(WRITTEN TASK) Transcribe every line exactly and omit anything that is a picture.

(DATASET CONTENT)
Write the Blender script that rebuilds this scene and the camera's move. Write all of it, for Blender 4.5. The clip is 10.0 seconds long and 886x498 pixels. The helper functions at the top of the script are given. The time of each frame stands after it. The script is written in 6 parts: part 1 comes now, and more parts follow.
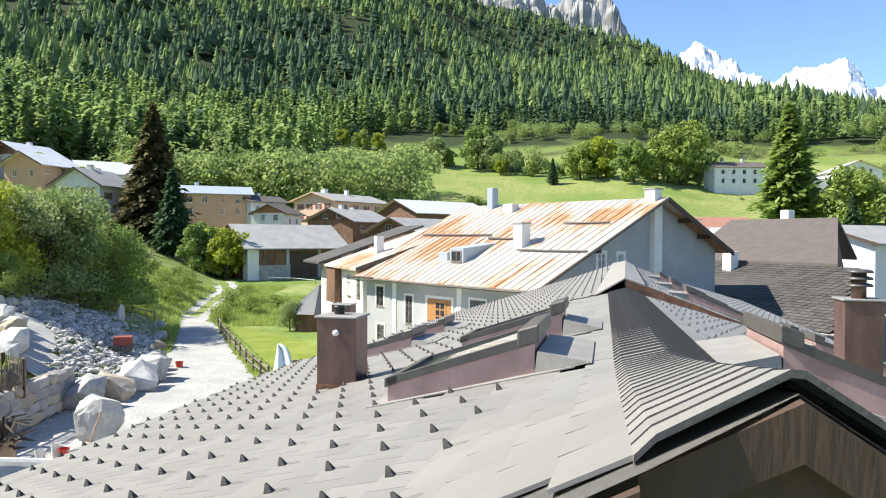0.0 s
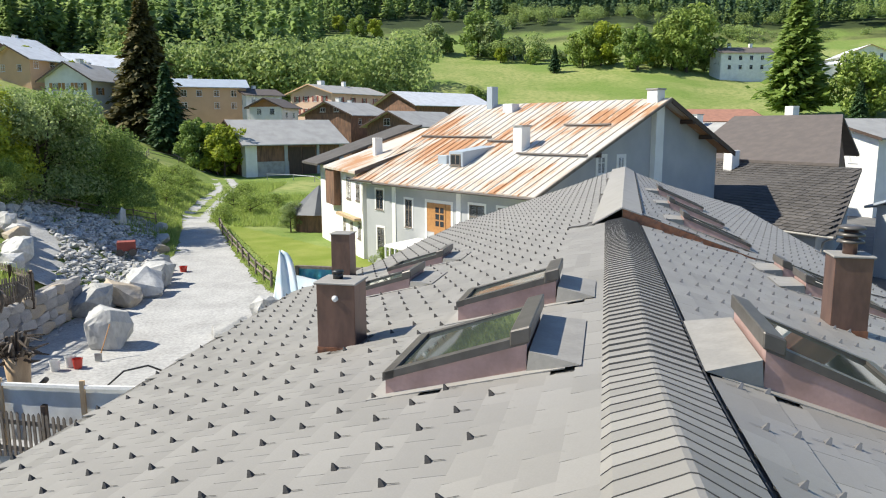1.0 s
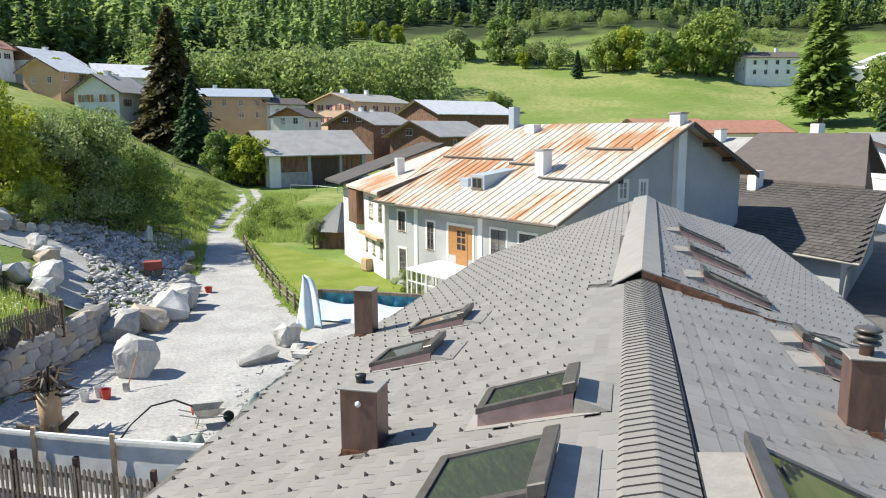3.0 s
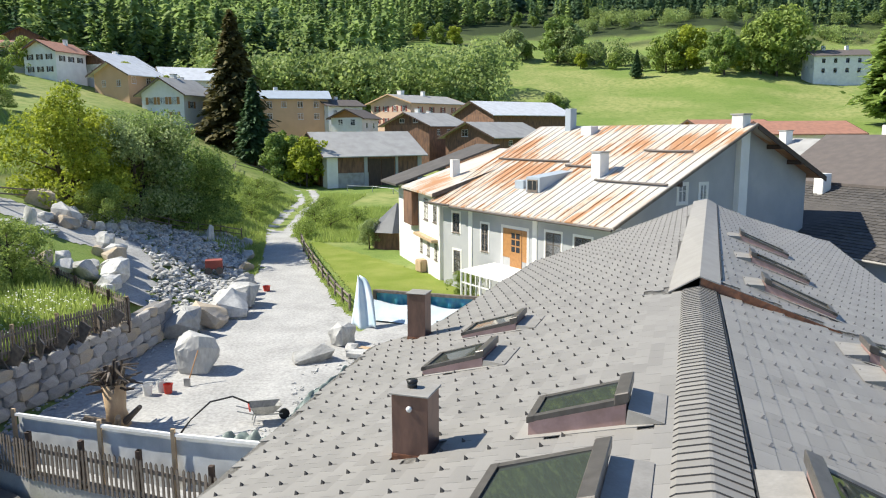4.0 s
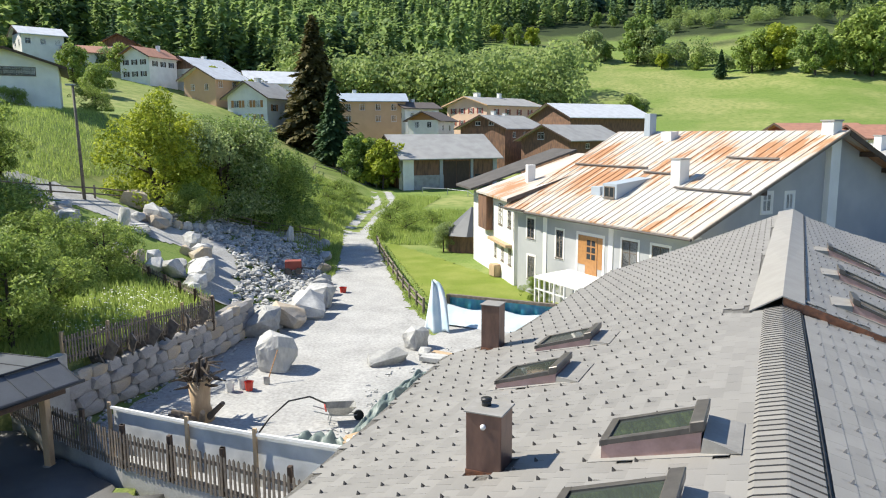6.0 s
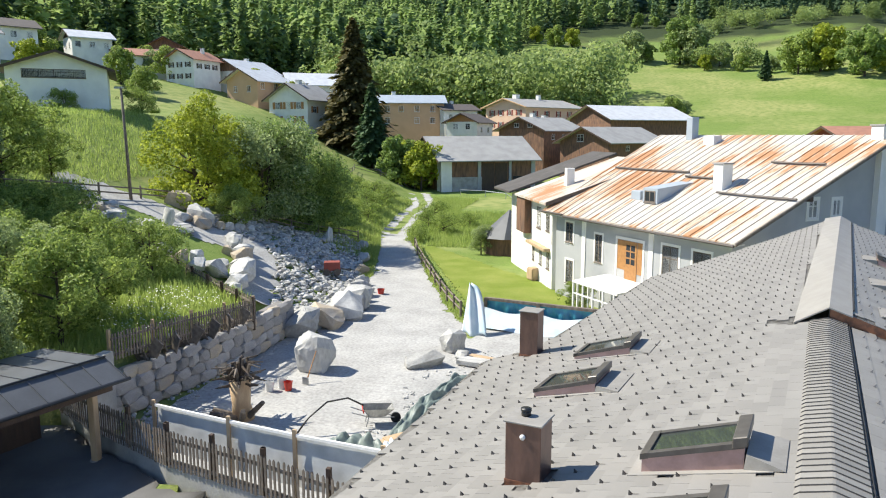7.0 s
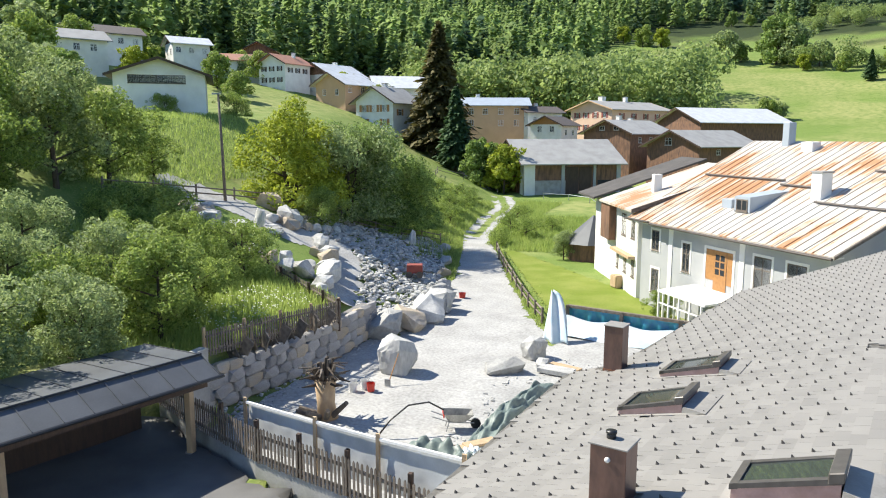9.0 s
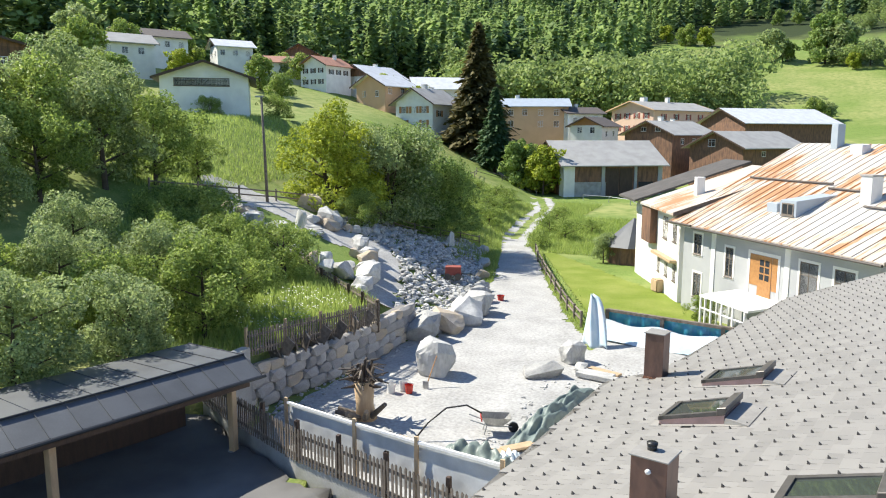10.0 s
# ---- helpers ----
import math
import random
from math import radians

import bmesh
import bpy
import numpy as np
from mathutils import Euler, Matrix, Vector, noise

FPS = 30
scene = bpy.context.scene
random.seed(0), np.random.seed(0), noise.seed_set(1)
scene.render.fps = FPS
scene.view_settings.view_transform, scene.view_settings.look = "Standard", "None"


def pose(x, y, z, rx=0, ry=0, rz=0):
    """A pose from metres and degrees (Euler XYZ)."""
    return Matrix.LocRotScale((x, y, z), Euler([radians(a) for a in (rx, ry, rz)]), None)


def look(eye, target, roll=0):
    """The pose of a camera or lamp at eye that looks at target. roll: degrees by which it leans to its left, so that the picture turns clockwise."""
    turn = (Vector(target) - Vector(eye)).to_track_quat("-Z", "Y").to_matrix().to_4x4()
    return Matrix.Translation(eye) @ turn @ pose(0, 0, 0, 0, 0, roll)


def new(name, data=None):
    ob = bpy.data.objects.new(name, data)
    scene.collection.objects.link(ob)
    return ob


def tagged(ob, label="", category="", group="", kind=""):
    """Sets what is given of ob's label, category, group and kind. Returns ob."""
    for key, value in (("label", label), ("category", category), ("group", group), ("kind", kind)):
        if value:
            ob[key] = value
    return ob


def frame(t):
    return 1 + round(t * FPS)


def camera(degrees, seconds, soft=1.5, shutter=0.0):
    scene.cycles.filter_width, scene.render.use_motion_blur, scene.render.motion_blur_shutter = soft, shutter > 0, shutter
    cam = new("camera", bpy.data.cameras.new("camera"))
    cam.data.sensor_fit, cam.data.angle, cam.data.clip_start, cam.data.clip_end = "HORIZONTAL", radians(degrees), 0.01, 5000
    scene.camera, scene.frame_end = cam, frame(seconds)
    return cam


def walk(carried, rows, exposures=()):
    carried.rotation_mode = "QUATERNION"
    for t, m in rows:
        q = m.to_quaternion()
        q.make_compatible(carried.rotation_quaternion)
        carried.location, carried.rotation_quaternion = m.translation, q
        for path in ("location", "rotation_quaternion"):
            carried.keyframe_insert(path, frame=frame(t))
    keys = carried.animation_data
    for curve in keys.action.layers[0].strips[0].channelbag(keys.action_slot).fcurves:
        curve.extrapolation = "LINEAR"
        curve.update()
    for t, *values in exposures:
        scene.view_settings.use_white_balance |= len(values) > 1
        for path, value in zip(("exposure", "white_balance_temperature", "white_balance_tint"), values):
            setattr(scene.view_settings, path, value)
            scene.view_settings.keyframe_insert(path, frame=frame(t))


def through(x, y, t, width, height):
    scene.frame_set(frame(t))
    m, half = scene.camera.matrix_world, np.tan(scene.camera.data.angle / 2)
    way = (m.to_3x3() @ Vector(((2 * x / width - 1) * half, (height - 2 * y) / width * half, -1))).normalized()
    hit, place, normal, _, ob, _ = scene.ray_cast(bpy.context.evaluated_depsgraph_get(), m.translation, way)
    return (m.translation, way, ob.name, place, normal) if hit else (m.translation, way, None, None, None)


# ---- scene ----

(COMPLETED TASK)
Write the Blender script that rebuilds this scene and the camera's move. Write all of it, for Blender 4.5. The clip is 10.0 seconds long and 886x498 pixels. The helper functions at the top of the script are given. The time of each frame stands after it. The script is written in 6 parts: part 1 comes now, and more parts follow.
0.0 s
1.0 s
3.0 s
4.0 s
6.0 s
7.0 s
9.0 s
10.0 s
# ---- helpers ----
import math
import random
from math import radians

import bmesh
import bpy
import numpy as np
from mathutils import Euler, Matrix, Vector, noise

FPS = 30
scene = bpy.context.scene
random.seed(0), np.random.seed(0), noise.seed_set(1)
scene.render.fps = FPS
scene.view_settings.view_transform, scene.view_settings.look = "Standard", "None"


def pose(x, y, z, rx=0, ry=0, rz=0):
    """A pose from metres and degrees (Euler XYZ)."""
    return Matrix.LocRotScale((x, y, z), Euler([radians(a) for a in (rx, ry, rz)]), None)


def look(eye, target, roll=0):
    """The pose of a camera or lamp at eye that looks at target. roll: degrees by which it leans to its left, so that the picture turns clockwise."""
    turn = (Vector(target) - Vector(eye)).to_track_quat("-Z", "Y").to_matrix().to_4x4()
    return Matrix.Translation(eye) @ turn @ pose(0, 0, 0, 0, 0, roll)


def new(name, data=None):
    ob = bpy.data.objects.new(name, data)
    scene.collection.objects.link(ob)
    return ob


def tagged(ob, label="", category="", group="", kind=""):
    """Sets what is given of ob's label, category, group and kind. Returns ob."""
    for key, value in (("label", label), ("category", category), ("group", group), ("kind", kind)):
        if value:
            ob[key] = value
    return ob


def frame(t):
    return 1 + round(t * FPS)


def camera(degrees, seconds, soft=1.5, shutter=0.0):
    scene.cycles.filter_width, scene.render.use_motion_blur, scene.render.motion_blur_shutter = soft, shutter > 0, shutter
    cam = new("camera", bpy.data.cameras.new("camera"))
    cam.data.sensor_fit, cam.data.angle, cam.data.clip_start, cam.data.clip_end = "HORIZONTAL", radians(degrees), 0.01, 5000
    scene.camera, scene.frame_end = cam, frame(seconds)
    return cam


def walk(carried, rows, exposures=()):
    carried.rotation_mode = "QUATERNION"
    for t, m in rows:
        q = m.to_quaternion()
        q.make_compatible(carried.rotation_quaternion)
        carried.location, carried.rotation_quaternion = m.translation, q
        for path in ("location", "rotation_quaternion"):
            carried.keyframe_insert(path, frame=frame(t))
    keys = carried.animation_data
    for curve in keys.action.layers[0].strips[0].channelbag(keys.action_slot).fcurves:
        curve.extrapolation = "LINEAR"
        curve.update()
    for t, *values in exposures:
        scene.view_settings.use_white_balance |= len(values) > 1
        for path, value in zip(("exposure", "white_balance_temperature", "white_balance_tint"), values):
            setattr(scene.view_settings, path, value)
            scene.view_settings.keyframe_insert(path, frame=frame(t))


def through(x, y, t, width, height):
    scene.frame_set(frame(t))
    m, half = scene.camera.matrix_world, np.tan(scene.camera.data.angle / 2)
    way = (m.to_3x3() @ Vector(((2 * x / width - 1) * half, (height - 2 * y) / width * half, -1))).normalized()
    hit, place, normal, _, ob, _ = scene.ray_cast(bpy.context.evaluated_depsgraph_get(), m.translation, way)
    return (m.translation, way, ob.name, place, normal) if hit else (m.translation, way, None, None, None)


# ---- scene ----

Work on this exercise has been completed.